Again, we should expect, and desire, and strive towards the correction of all that is wrong, the mending of the nets, the restoring of the havoc wrought in legitimate occupations and by any other cause. Again, we may strive with hope and confidence towards the supply of all that is lacking. In every good'--an all-round completeness of excellence ought to be the hope, and the aim, as well as the prayer, of every Christian. Of course our various perfectings will be various. Star differeth from star in glory,' and the new man in many respects follows the lines of the old man, and temperament is permanent. But still, whilst all that is true, and while each shall ray back the divine light and radiance at a different angle, and so with a different hue from that which his neighbour, standing beside him, may catch and reflect, on the other hand the gospel is given to us to correct temperament, and to make the most uncongenial types of grace and excellence ours. It is meant to make it possible that men should gather grapes of thorns and figs of thistles'; and to correct and fill up what is wrong and what is defective in our natural dispositions, so as that the passionate man may be made meek, and the hesitating man may be made prompt, and the animal man may be sublimed into spirit, and all that is proper to my peculiar constitution and character may be curbed and limited, and much that is not congenial to it may be appropriated and made mine. We are all apt to grow one-sided Christians, and it is our business to try to make ours the things that are lacking in our faith, and to supplement, by the grace of God working in our hearts, the defects of our qualities and the failures of our disposition and temperament. Do not grow like a tree stuck in the middle of a shrubbery. which has only space to put forth branches on one side, and is all lop-sided and awry; but like some symmet rical growth out in the open, equal all round the strong bole, and rising in perfect completeness of harmonious beauty to the topmost twig that looks up to the sky. God means to make us perfect in every good'; to harmonise, to correct, to restore, to perfect us, that we, having all grace, may abound in all good to His glory.
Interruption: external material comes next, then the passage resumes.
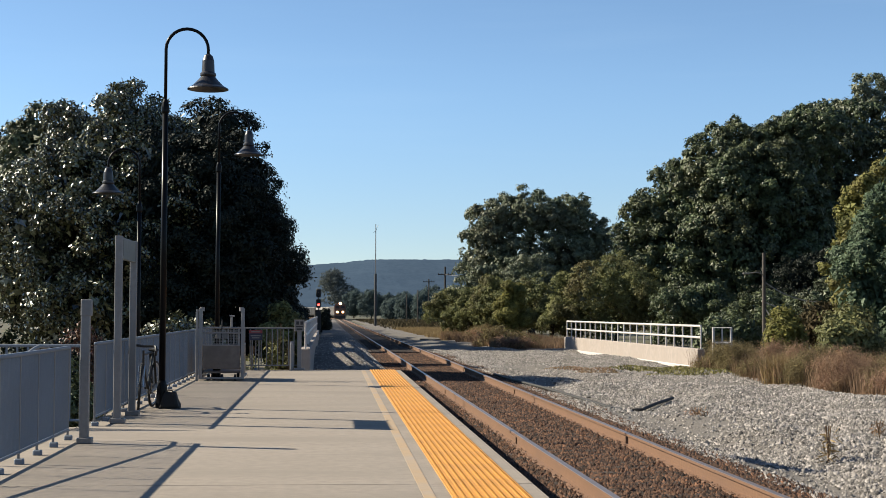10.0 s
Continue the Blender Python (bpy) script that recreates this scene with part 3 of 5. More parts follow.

Such is His purpose. Ah, brethren! has not the recognition of that as His purpose alarmingly died out of our minds; and do we live up to the height of this prayer? I would that we should all remember more, as defining our aims, and animating our courage, and directing our hopes, that this is the will of God, even our sanctification'; and that, when faith is dim, and effort burns low, and we are ready to put all such hopes away as a fair dream, we might be stirred to more lofty expectations, and to open our mouths wider by the thought of the' God of peace that brought again from the dead the Lord Jesus, that great Shepherd of the sheep, by the blood of the everlasting covenant'; and ask ourselves what result on us will correspond to that mighty name of the Lord.